Proposed by Sen. Karen Tallian D-Ogden Hills, Senate Resolution 52 requests that the Legislative Council assign the topics of court costs for indigent individuals and the look-back period for prior unrelated convictions in Indiana's criminal code to a summer study committee.

The request to study the issues comes after Tallian noted that concerns surrounding both topics have repeatedly surfaced among discussion of various bills in committee this session. That has created a continual stumbling block, she said.

First, the senator noted there are inconsistencies with Indiana’s look-back period on prior unrelated convictions. She said issues regarding that matter were discussed in at least five pieces of legislation up for consideration this year, including House Bill 1078 and Senate Bills 163, 551, 243 and 336.

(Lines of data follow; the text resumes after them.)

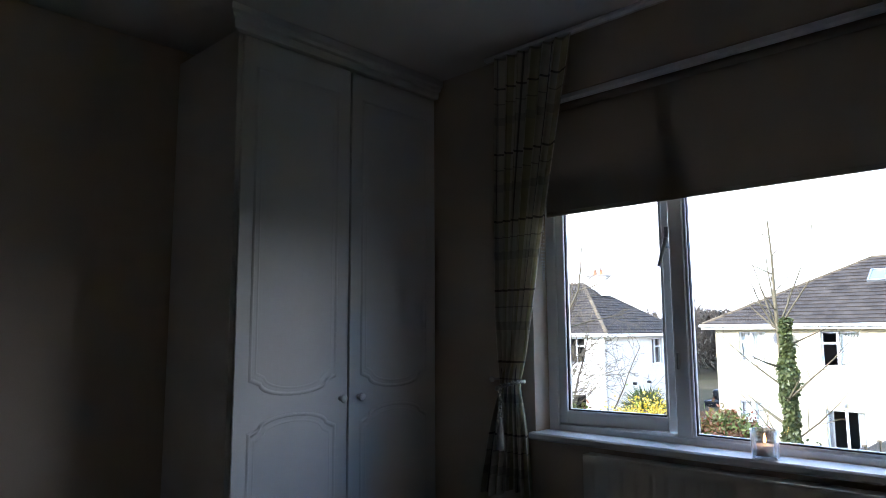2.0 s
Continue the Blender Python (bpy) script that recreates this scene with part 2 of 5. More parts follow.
M_ROPE = mat("silver_grey_rope", (0.55, 0.53, 0.48), (0.35, 0.34, 0.31), 0.7, 40, 300, 0.3)
M_CURTAIN = curtain_mat()
M_KNOB = mat("pewter_knob", (0.62, 0.61, 0.58), (0.5, 0.49, 0.47), 0.35, 20, 90, 0.03, metal=0.5)
M_CHAIN = mat("clear_bead_chain", (0.6, 0.6, 0.6), (0.5, 0.5, 0.5), 0.3, 20, 90, 0.0)

M_CREAM = mat("cream_render", (0.72, 0.63, 0.44), (0.66, 0.57, 0.39), 0.9, 0.7, 40, 0.25, dist=0.01)
M_WHITE = mat("white_render", (0.70, 0.68, 0.64), (0.62, 0.60, 0.56), 0.9, 0.8, 40, 0.25, dist=0.01)
M_PLINTH = mat("grey_render_plinth", (0.34, 0.32, 0.29), (0.28, 0.26, 0.23), 0.9, 1.2, 40, 0.25)
M_TILE = mat("brown_concrete_roof_tile", (0.032, 0.026, 0.023), (0.056, 0.047, 0.040), 0.85, 1.5, 30, 0.4, island=0.28, spec=0.25)
M_RIDGE = mat("mossy_ridge_tile", (0.13, 0.095, 0.05), (0.09, 0.07, 0.045), 0.85, 4, 40, 0.4, island=0.2)
M_FASCIA = mat("white_gutter_plastic", (0.74, 0.74, 0.73), (0.66, 0.66, 0.64), 0.5, 2, 60, 0.05)
# Dark base colour stands for unlit rooms behind the far windows.
M_ROOMSHADE = mat("painted_room_shade", (0.16, 0.15, 0.14), (0.12, 0.11, 0.10), 0.9, 2, 40, 0.1)
M_NET = mat("pale_curtain_cloth", (0.80, 0.81, 0.80), (0.70, 0.72, 0.72), 0.9, 3, 60, 0.1)
M_POT = mat("terracotta_chimney_pot", (0.42, 0.17, 0.08), (0.32, 0.13, 0.07), 0.8, 6, 60, 0.3)
M_SLATE = mat("dark_slate", (0.07, 0.07, 0.075), (0.10, 0.10, 0.10), 0.6, 4, 40, 0.3, obj=0.25)
M_CONC = mat("weathered_concrete", (0.27, 0.225, 0.155), (0.125, 0.10, 0.065), 0.92, 2.3, 60, 0.4, obj=0.12, spec=0.12)
M_SLAB = mat("grey_paving_slab", (0.185, 0.162, 0.145), (0.125, 0.108, 0.095), 0.9, 3, 80, 0.35, obj=0.12, spec=0.12)
M_TIMBER = mat("grey_weathered_timber", (0.15, 0.14, 0.125), (0.095, 0.088, 0.078), 0.9, 5, 70, 0.4, obj=0.18)
M_TIMBERB = mat("brown_stained_timber", (0.075, 0.048, 0.036), (0.05, 0.033, 0.025), 0.85, 5, 70, 0.4, obj=0.18)
M_SOIL = mat("dark_garden_soil", (0.040, 0.027, 0.018), (0.07, 0.05, 0.033), 1.0, 9, 70, 1.0, dist=0.04, spec=0.12)
M_LAWN = mat("mossy_lawn", (0.078, 0.104, 0.014), (0.118, 0.096, 0.018), 0.95, 0.55, 45, 0.9, dist=0.03, spec=0.12)
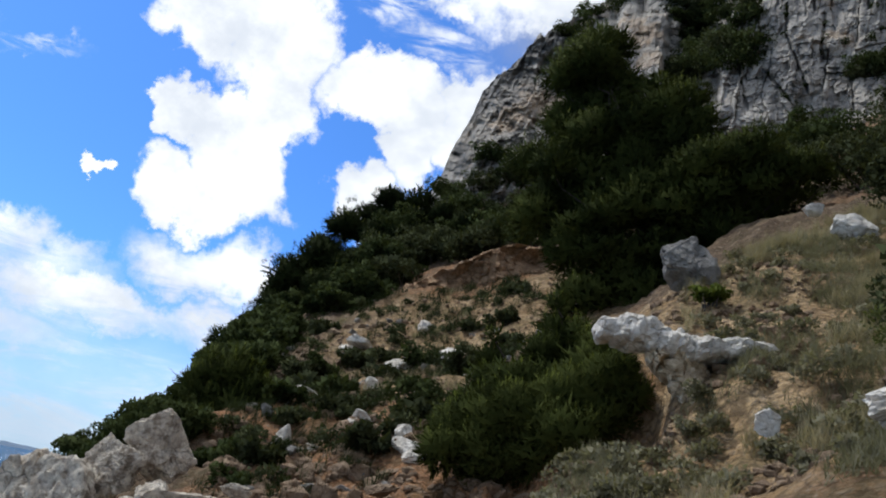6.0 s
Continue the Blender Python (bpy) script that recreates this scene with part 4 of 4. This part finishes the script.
def rock(name, label, place, size, seed, mat=None, turn=(0, 0, 0), category="rock", group="", **kw):
    ob = new(name, raw_mesh(name, *rock_mesh(size, seed, **kw), mat or STONE))
    ob.matrix_world = pose(*place, *turn)
    return tagged(ob, label, category, group)


def rock_at(b, c, d, size, seed, label, **kw):
    return rock("rock", label, spot(b, c, d), size, seed, **kw)


rock_at(5.7, 18.3, 12.3, (0.8, 0.66, 0.92), 43, "grey angular boulder balanced at the edge of the spur", turn=(8, -14, 20), sub=5, cuts=7)
rock_at(-4.6, 21.0, 14.0, (0.75, 0.5, 0.5), 2, "white angular rock on the gravel slope", mat=PALE, turn=(0, 14, 10))
rock_at(-2.0, 22.2, 15.0, (0.4, 0.3, 0.25), 3, "small white stone on the gravel slope", mat=PALE)
rock_at(0.4, 8.6, 7.0, (0.2, 0.14, 0.28), 4, "small pale stone in the grass", mat=PALE)
# shore boulders: bearing, climb, distance, size, seed, label, turn, blockiness, fineness
BOULDERS = [(45.0, -7.2, 9.6, (1.45, 1.4, 2.5), 5, "huge weathered limestone boulder at the water's edge", (0, -10, 45), 0.22, 6),
            (41.6, -0.3, 9.9, (0.62, 0.6, 0.62), 6, "grey limestone boulder resting against others", (0, 20, 41), 0.4, 6),
            (38.8, 1.0, 10.3, (0.66, 0.6, 0.95), 7, "tall leaning limestone boulder", (0, -36, 39), 0.55, 6),
            (35.5, -2.4, 8.5, (1.24, 0.7, 0.42), 8, "flat-topped limestone block among shore boulders", (2, 1, 33), 1.0, 6),
            (38.7, -1.9, 8.8, (0.32, 0.4, 0.42), 9, "rounded limestone boulder beside the flat block", (0, -25, 30), 0.3, 5),
            (40.2, -3.4, 8.3, (0.42, 0.4, 0.46), 10, "small limestone boulder below the flat block", (0, 15, 20), 0.4, 5),
            (41.8, -4.4, 8.2, (0.28, 0.3, 0.3), 21, "small limestone boulder wedged between larger ones", (0, 0, 70), 0.3, 4),
            (43.6, -6.6, 7.8, (0.8, 0.7, 0.5), 19, "low limestone boulder on the shore", (0, 12, 15), 0.5, 5),
            (35.8, -6.2, 7.4, (1.2, 0.8, 0.55), 20, "broad limestone boulder below the flat block", (0, -5, 30), 0.6, 5),
            (42.6, -1.6, 10.6, (0.7, 0.7, 0.9), 22, "reddish limestone boulder behind the shore boulders", (0, 38, 42), 0.4, 5),
            (33.9, -0.5, 9.4, (0.36, 0.3, 0.16), 23, "flat ochre stone above the block", (0, 8, 30), 0.5, 4),
            (28.1, -0.7, 9.4, (0.38, 0.34, 0.5), 12, "upright weathered block in the red soil", (0, 8, 20), 0.8, 5),
            (26.3, -0.5, 9.4, (0.26, 0.26, 0.44), 13, "narrow slanting block in the red soil", (0, 24, 20), 0.7, 5),
            (24.6, 1.0, 9.8, (0.44, 0.3, 0.16), 26, "flat ochre slab on the red bank", (0, -14, 10), 0.8, 4),
            (23.7, -1.3, 8.8, (0.5, 0.4, 0.2), 27, "pale flat slab at the foot of the red bank", (0, -4, 20), 0.8, 5),
            (22.0, -0.7, 8.8, (0.3, 0.3, 0.2), 28, "grey stone on the red bank", (0, 10, 50), 0.6, 4),
            (23.4, -3.8, 8.0, (0.75, 0.6, 0.4), 11, "grey block at the foot of the red bank", (0, 0, 10), 0.6, 5),
            (62.6, -9.0, 8.5, (1.5, 1.5, 2.2), 24, "dark weathered rock standing in the sea", (0, 0, 62), 0.75, 6),
            (69.2, -10.0, 8.0, (1.5, 1.4, 1.9), 25, "lower dark rock standing in the sea", (0, 10, 68), 0.6, 5),
            (55.4, -8.0, 9.0, (0.6, 0.5, 0.75), 16, "small dark rock at the waterline", (0, 0, 20), 0.4, 5)]
for b, c, d, size, seed, label, turn, box, sub in BOULDERS:
    rock_at(b, c, d, size, seed, label, mat=SEA_ROCK if b > 50 else OCHRE if b < 30 else SHORE, turn=turn, box=box, sub=sub, cuts=9 if box < 0.9 else 3, rough=0.105 if box < 0.9 else 0.08)
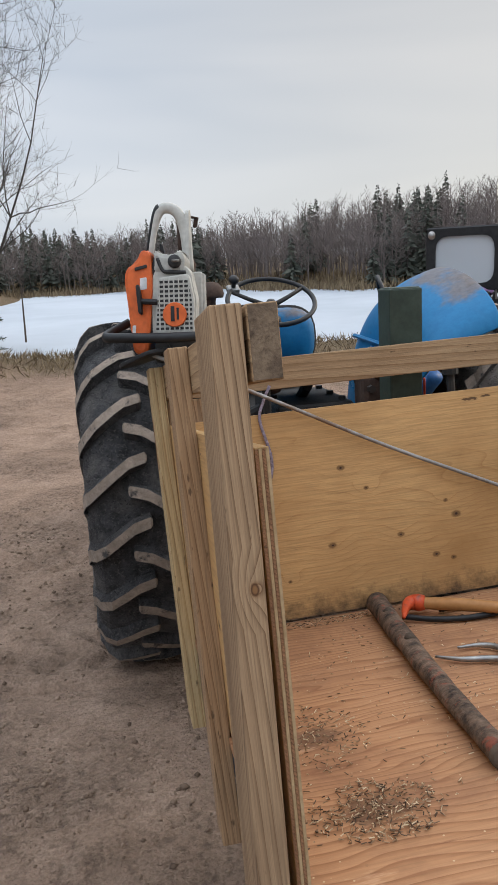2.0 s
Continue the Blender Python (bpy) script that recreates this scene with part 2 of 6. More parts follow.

“We constantly add extra sentencing if we have prior unrelated convictions,” Tallian said. She noted that while some portions of Indiana code list a look-back time of not more than 10 or 15 years, other places in the code lists no look-back period at all.

“I think we should take a look at that and make a decision as to whether we should do something,” she said.

Tallian also raised concerns regarding what qualifies someone as indigent.

“We have a lot of courts who make decisions about whether a person is indigent and whether they are then qualified for a public defender,” the senator said. “One of the things we’ve noticed is that different courts have a lot of ways to decide whether you are indigent or not.”

For example, Tallian pointed out that if a person receives a minimum wage salary at a fast food restaurant, they still may not qualify as an indigent individual.

“We need to have some idea of what indigency means,” she said. “And maybe we could give some direction to the courts.”

The resolution passed the Senate Corrections and Criminal Law Committee 8-0 March 26 and passed the full Senate on second reading on a voice vote Monday.